DRONE DATA PROCESSING
Doing some drone data processing tonight and thought I would share a little snippet of what a densely reconstructed point cloud looks like from a flight that contained just over 300 images.
The concept of working on drone data has recently made waves in the geospatial sector, professionals have realized the reliability and cost-effectiveness of data collected using an unmanned aerial vehicle in a safe manner. Land surveyors, in particular, are getting exposed to more options that an unmanned drone is providing them.
Having said all that, a major factor of effectively using data collected by a drone is processing it efficiently. Gathering data using drone might just take a flight but processing it and making it actionable is yet another story.
Drone data is processed using the technique called Digital Photogrammetry. The word photogrammetry is derived from: photo — meaning “picture”, and grammetry — meaning “measurement”. It is a science of obtaining measurements such as length, area, volume etc from an image.
Processing information collected by an unmanned aerial vehicle is broadly a three-step process:
1. Structure From Motion (SFM)
2. Multi-View Stereo (MVS)
3. Images rectification
These processes can be further understood into following sub-processes.
Image Feature Extraction
Each drone image has a collection of unique features which differentiate it from other images. These are known as key points. Key points from each image are extracted using automatic computer vision algorithms (SIFT, BRISK, etc.) These features consist of the building’s corner, roads, edges, etc.
Generally, images with good texture variation have 40,000+ features. It can be easily understood why photogrammetry performs poor in areas of low texture variation like water bodies, dense forest, sand, sky etc. Keypoints extraction becomes difficult in textureless surfaces.
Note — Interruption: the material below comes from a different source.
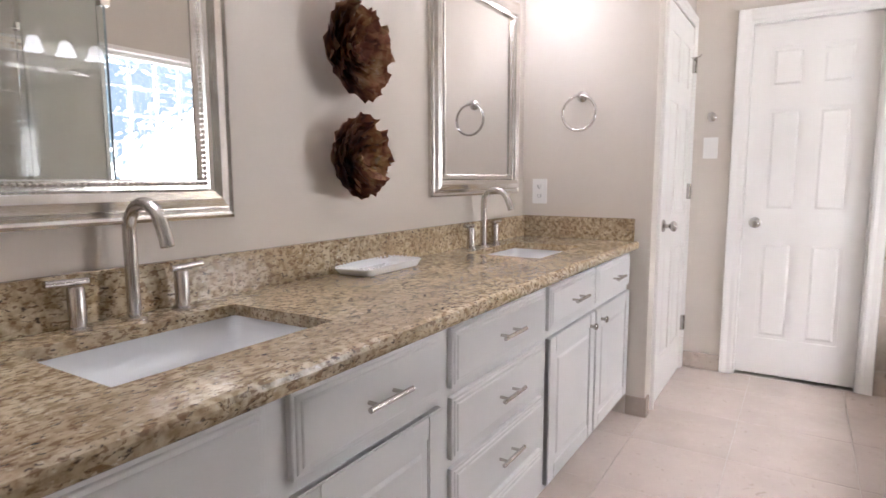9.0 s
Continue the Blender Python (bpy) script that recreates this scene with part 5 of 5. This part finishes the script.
def vine(along, fixed, sgn):
    out = []
    L = W2 if along == "y" else D2
    k = max(1, int(round(2 * L / 0.18)))
    for i in range(k):
        c0 = -L + (i + 0.5) * 2 * L / k
        for s in (-1, 1):
            pts = []
            for q in range(22):
                a = q / 21 * 2.5 * pi; rr = 0.034 * (1 - 0.62 * q / 21)
                pts.append((c0 + s * (0.040 - rr * cos(a)), (Zb + Zt2) / 2 + 0.012 + rr * sin(a)))
            out.append(pts); out.append([(c0, Zb), (c0 + s * 0.03, Zb + 0.03), (c0 + s * 0.006, (Zb + Zt2) / 2 + 0.01)])
            out.append([(c0 + s * 0.006, (Zb + Zt2) / 2), (c0 + s * 0.022, Zt2 - 0.02), (c0 + s * 0.012, Zt2 - 0.006), (c0, Zt2 - 0.022)])
    return [bm_tube([(fixed, u, v) if along == "y" else (u, fixed, v) for u, v in pts], 0.0028, 6) for pts in out]
for sgn in (-1, 1):
    for b in vine("y", sgn * (D2 + 0.006), sgn) + vine("x", sgn * (W2 + 0.006), sgn):
        part("iron_scroll", b, IRON, rk, "", True)
for sx in (-1, 1):
    for sy in (-1, 1):
        part("corner_bar", bm_tube([(sx * D2, sy * W2, Zb), (sx * (D2 + 0.012), sy * (W2 + 0.012), Zt2)], 0.004, 6), IRON, rk)
        part("leg", bm_tube([(sx * 0.09, sy * 0.17, Zb), (sx * 0.09, sy * 0.16, 0.38), (sx * 0.095, sy * 0.165, 0.2), (sx * 0.12, sy * 0.2, 0.0)], 0.006, 8), IRON, rk)
for sx in (-1, 1):
    part("stretcher", bm_tube([(sx * 0.09, -0.165, 0.36), (sx * 0.09, 0.165, 0.36)], 0.004, 6), IRON, rk)

# ---- bathroom floor tiles ----
flo = bpy.data.objects["floor_bathroom"]
tiles(flo, "z", -0.006, 1, span(XF, XB + 0.12, 0.457, 0.30), span(YR, 2.865, 0.457, 0.40), FLOOR_STONE, 0.008, "floor_tile")
tiles(flo, "z", -0.006, 1, span(XR, XB + 0.12, 0.457, 0.2655 - 0.0), [YV, 1.2, YR], FLOOR_STONE, 0.008, "floor_tile")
The density of features is very high in the leftmost and bridge region since it has a lot of edges, color changes, etc. Very few features are detected in sand and water regions due to textureless surfaces.
Feature Matching
Extracted features are then searched (in the nearby images) and matching is performed. Using GPS data to search for relevant images makes the matching process much faster and accurate. From matched features, fundamental matrix is derived and the relative position between two cameras is estimated. Techniques like Flann is often used to conduct search and match.
Bundle Adjustment (BA)
Relative position estimated from the fundamental matrix is generally prone to errors. BA is used to simultaneously refine the 3D coordinates (Lat, Long, Elevation), orientation parameters (Yaw, Pitch, Roll), and the optical characteristics (distortion parameters) of the camera(s) employed to acquire the images. BA is a nonlinear iterative optimization process where the objective function is Mean Reprojection Error (MRE) and parameters are the position, orientation and camera distortion coefficients. BA can be of two types – incremental or global.
Geotag data stored in images are used to georeference and scale the model.
Depth Map estimation and Point Cloud generation
Depth value is estimated for every pixel in the image using Multi-View Stereo algorithm. MVS algorithms are able to construct highly detailed 3D models from structured images. So, the output of SFM will act as an input to the MVS algorithm. It will output the depth map corresponding to every input image.
Individual Depth Map is fused together with the depth map of the neighboring
image to obtain a 3D point. These points are often called as the dense point cloud. It may even consist of greater than 1 crore points for a relatively smaller area.
Digital Elevation Model (DEM)
3D Points are triangulated and gridded in 2.5 Dimension space to create 2.5D Digital Elevation Model (Raster). Every pixel in raster has latitude, longitude and elevation information. Interpolation techniques like IDW are often used to do 3D point cloud to 2.5D grid/raster conversion.
Orthomosaic (HD Maps)
Orthorectification of each photo is done using DEM. Orthorectification step involves creating a visibility or occlusion map with respect to each image. These maps tell us which pixels are visible or occluded (not visible) from a particular image. Only visible pixels are then selected and color values are extracted. These orthorectified and occlusion-free photos are mosaiced together to create a large HD Map.
Once the processing is over; Post-processing techniques such as Image Blending, Color/Contrast adjustment are conducted to remove seam lines present on the boundary of images. Image blending uniforms the color and removes artifacts.